[Records with scene code]

_ _ _ _ _ _ _

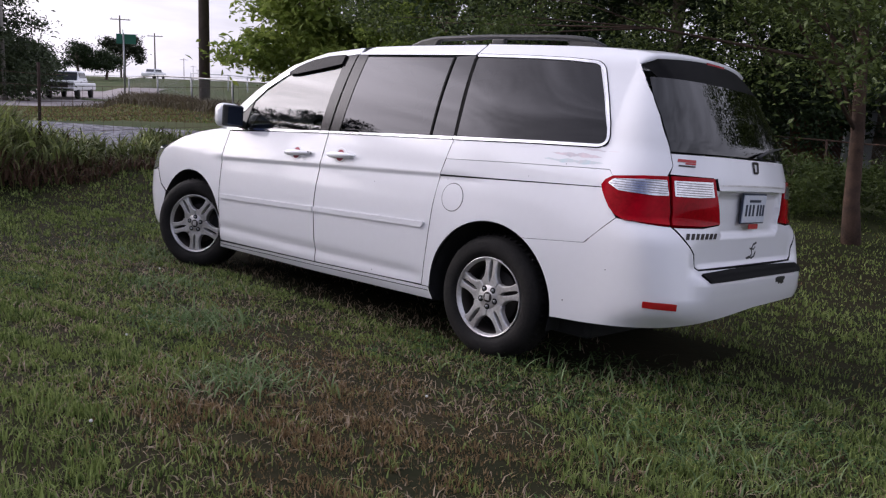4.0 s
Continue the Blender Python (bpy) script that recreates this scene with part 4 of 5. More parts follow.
# wear: peeled lacquer streaks, chips and dirt specks
peels = [
    ([(-0.285, 1.168), (-0.33, 1.172), (-0.35, 1.168), (-0.40, 1.178), (-0.43, 1.170), (-0.47, 1.182), (-0.50, 1.176), (-0.55, 1.172), (-0.585, 1.166), (-0.54, 1.160), (-0.49, 1.155), (-0.45, 1.160), (-0.41, 1.152), (-0.36, 1.160)], M_PEEL),
    ([(-0.25, 1.133), (-0.30, 1.140), (-0.34, 1.134), (-0.40, 1.145), (-0.45, 1.138), (-0.50, 1.146), (-0.55, 1.142), (-0.60, 1.138), (-0.55, 1.128), (-0.48, 1.122), (-0.44, 1.128), (-0.38, 1.120), (-0.32, 1.128)], M_PEELTEAL),
    ([(-0.42, 1.205), (-0.48, 1.208), (-0.55, 1.205), (-0.60, 1.196), (-0.62, 1.188), (-0.56, 1.196), (-0.48, 1.200)], M_PEEL),
]
def ragged(poly, seed):
    """The outline broken into a torn edge."""
    rnd = random.Random(seed)
    out = []
    for (x0, y0), (x1, y1) in zip(poly, poly[1:] + poly[:1]):
        for k in range(4):
            out.append((x0 + (x1 - x0) * k / 4 + rnd.uniform(-0.003, 0.003), y0 + (y1 - y0) * k / 4 + rnd.uniform(-0.0018, 0.0018)))
    return out


for k, (poly, m) in enumerate(peels):
    poly = ragged(poly, k)
    part("peeled_patch", panel_mesh("peeled_patch", poly, 0.0007, 0.0, 0.02), m, minivan, "peeling grey lacquer patch")
for y, z, r in ((-0.193, 1.030, 0.0017), (-0.418, 1.212, 0.003), (0.36, 0.955, 0.002), (-0.30, 0.60, 0.0025), (-0.72, 0.62, 0.0025), (-0.400, 1.115, 0.0015), (0.95, 0.88, 0.002), (1.2, 0.93, 0.002), (-0.50, 0.42, 0.003), (0.92, 0.33, 0.003)):
    part("paint_chip", panel_mesh("paint_chip", oval(y, z, r, r * 1.4, 8), 0.0022, 0.001, 0.02), M_ALLOYDARK, minivan)

# ---- fences, poles, sign ----
from_eye = (-4.355, -2.649)


def spot(az, d, eye=from_eye):
    """The place on the ground at a bearing (degrees from +y to +x) and distance."""
    x, y = eye[0] + d * math.sin(radians(az)), eye[1] + d * math.cos(radians(az))
    return Vector((x, y, ground_z(x, y)))


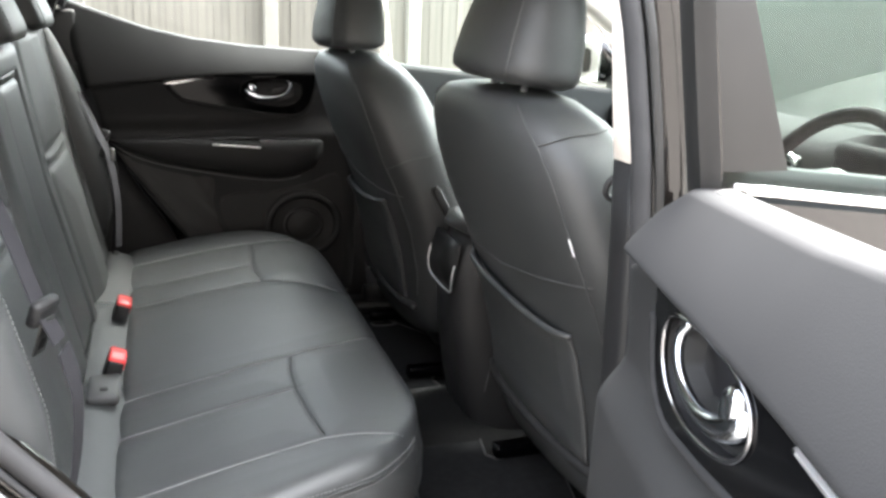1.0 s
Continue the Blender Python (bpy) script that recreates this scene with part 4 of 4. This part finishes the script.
    part("speaker_grille", loft(dish, caps=False), DARK, ob, "black round speaker grille")
    return ob


door_leaf("rear_door", "closed rear door with black panel and chrome handle", far_map, False)
door_leaf("rear_door", "wide-open rear door with daylit-toned black pad and chrome handle", near_map, True)


# ---- front doors and windscreen posts ----
def front_door(side):
    ob = thing("front_door", "closed black front door with its window up", "car door", "front doors")

    def card(z, x):
        zb = 1.092 - 0.095 * (x + 0.1)
        n = 0.055 * (1 - ((z - 0.4) / 0.7) ** 4) + 0.03 * math.exp(-((z - 0.85) / 0.04) ** 2)
        return (x, side * (0.765 - n), z * (zb - 0.4) / 0.7 + 0.4 - 0.4 * (zb - 0.4) / 0.7)

    xs = [-0.135 + 1.0 * i / 30 for i in range(31)]
    zs = [0.40 + 0.70 * i / 40 for i in range(41)]
    # lining is black; the reflected window light is in its base colour
    part("inner_panel", surface(zs, xs, card, lambda z, x: (x, side * 0.80, card(z, x)[2])), SHEEN_SKIN, ob)
    skin = []
    for i in range(16):
        z = 0.40 + 0.665 * i / 15
        out = interp(z, [0.40, 0.55, 0.75, 0.95, 1.065], [0.865, 0.89, 0.915, 0.90, 0.855])
        skin.append([(-0.155 + 1.05 * k / 20, side * (out - 0.01 * (k / 20) ** 2), z - 0.115 * k / 20 * (i / 15) ** 2) for k in range(21)])
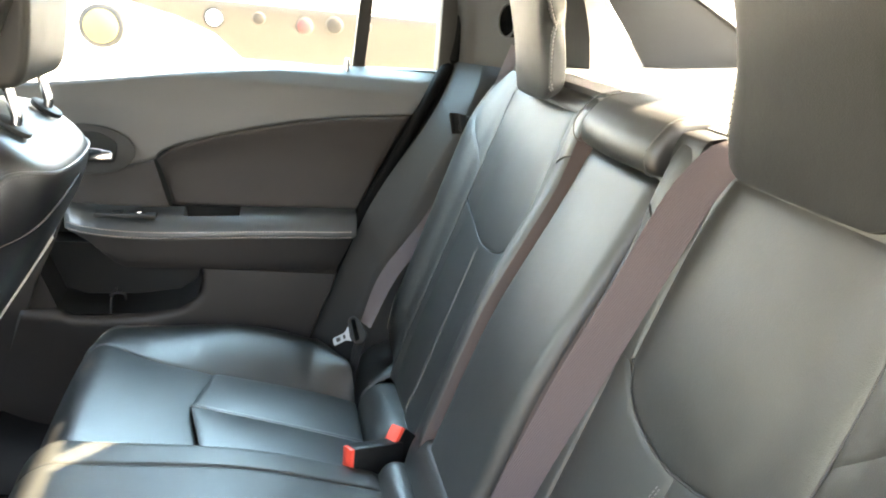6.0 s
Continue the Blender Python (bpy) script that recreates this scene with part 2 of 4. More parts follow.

_ _ _ _ _ _ _

PROBLEM STATEMENT:
Repeat the data exactly in full, omitting its pictures.

THE REPLY:
4.0 s
Continue the Blender Python (bpy) script that recreates this scene with part 4 of 5. More parts follow.
# wear: peeled lacquer streaks, chips and dirt specks
peels = [
    ([(-0.285, 1.168), (-0.33, 1.172), (-0.35, 1.168), (-0.40, 1.178), (-0.43, 1.170), (-0.47, 1.182), (-0.50, 1.176), (-0.55, 1.172), (-0.585, 1.166), (-0.54, 1.160), (-0.49, 1.155), (-0.45, 1.160), (-0.41, 1.152), (-0.36, 1.160)], M_PEEL),
    ([(-0.25, 1.133), (-0.30, 1.140), (-0.34, 1.134), (-0.40, 1.145), (-0.45, 1.138), (-0.50, 1.146), (-0.55, 1.142), (-0.60, 1.138), (-0.55, 1.128), (-0.48, 1.122), (-0.44, 1.128), (-0.38, 1.120), (-0.32, 1.128)], M_PEELTEAL),
    ([(-0.42, 1.205), (-0.48, 1.208), (-0.55, 1.205), (-0.60, 1.196), (-0.62, 1.188), (-0.56, 1.196), (-0.48, 1.200)], M_PEEL),
]
def ragged(poly, seed):
    """The outline broken into a torn edge."""
    rnd = random.Random(seed)
    out = []
    for (x0, y0), (x1, y1) in zip(poly, poly[1:] + poly[:1]):
        for k in range(4):
            out.append((x0 + (x1 - x0) * k / 4 + rnd.uniform(-0.003, 0.003), y0 + (y1 - y0) * k / 4 + rnd.uniform(-0.0018, 0.0018)))
    return out


for k, (poly, m) in enumerate(peels):
    poly = ragged(poly, k)
    part("peeled_patch", panel_mesh("peeled_patch", poly, 0.0007, 0.0, 0.02), m, minivan, "peeling grey lacquer patch")
for y, z, r in ((-0.193, 1.030, 0.0017), (-0.418, 1.212, 0.003), (0.36, 0.955, 0.002), (-0.30, 0.60, 0.0025), (-0.72, 0.62, 0.0025), (-0.400, 1.115, 0.0015), (0.95, 0.88, 0.002), (1.2, 0.93, 0.002), (-0.50, 0.42, 0.003), (0.92, 0.33, 0.003)):
    part("paint_chip", panel_mesh("paint_chip", oval(y, z, r, r * 1.4, 8), 0.0022, 0.001, 0.02), M_ALLOYDARK, minivan)

# ---- fences, poles, sign ----
from_eye = (-4.355, -2.649)


def spot(az, d, eye=from_eye):
    """The place on the ground at a bearing (degrees from +y to +x) and distance."""
    x, y = eye[0] + d * math.sin(radians(az)), eye[1] + d * math.cos(radians(az))
    return Vector((x, y, ground_z(x, y)))


1.0 s
Continue the Blender Python (bpy) script that recreates this scene with part 4 of 4. This part finishes the script.
    part("speaker_grille", loft(dish, caps=False), DARK, ob, "black round speaker grille")
    return ob


door_leaf("rear_door", "closed rear door with black panel and chrome handle", far_map, False)
door_leaf("rear_door", "wide-open rear door with daylit-toned black pad and chrome handle", near_map, True)


# ---- front doors and windscreen posts ----
def front_door(side):
    ob = thing("front_door", "closed black front door with its window up", "car door", "front doors")

    def card(z, x):
        zb = 1.092 - 0.095 * (x + 0.1)
        n = 0.055 * (1 - ((z - 0.4) / 0.7) ** 4) + 0.03 * math.exp(-((z - 0.85) / 0.04) ** 2)
        return (x, side * (0.765 - n), z * (zb - 0.4) / 0.7 + 0.4 - 0.4 * (zb - 0.4) / 0.7)

    xs = [-0.135 + 1.0 * i / 30 for i in range(31)]
    zs = [0.40 + 0.70 * i / 40 for i in range(41)]
    # lining is black; the reflected window light is in its base colour
    part("inner_panel", surface(zs, xs, card, lambda z, x: (x, side * 0.80, card(z, x)[2])), SHEEN_SKIN, ob)
    skin = []
    for i in range(16):
        z = 0.40 + 0.665 * i / 15
        out = interp(z, [0.40, 0.55, 0.75, 0.95, 1.065], [0.865, 0.89, 0.915, 0.90, 0.855])
        skin.append([(-0.155 + 1.05 * k / 20, side * (out - 0.01 * (k / 20) ** 2), z - 0.115 * k / 20 * (i / 15) ** 2) for k in range(21)])
6.0 s
Continue the Blender Python (bpy) script that recreates this scene with part 2 of 4. More parts follow.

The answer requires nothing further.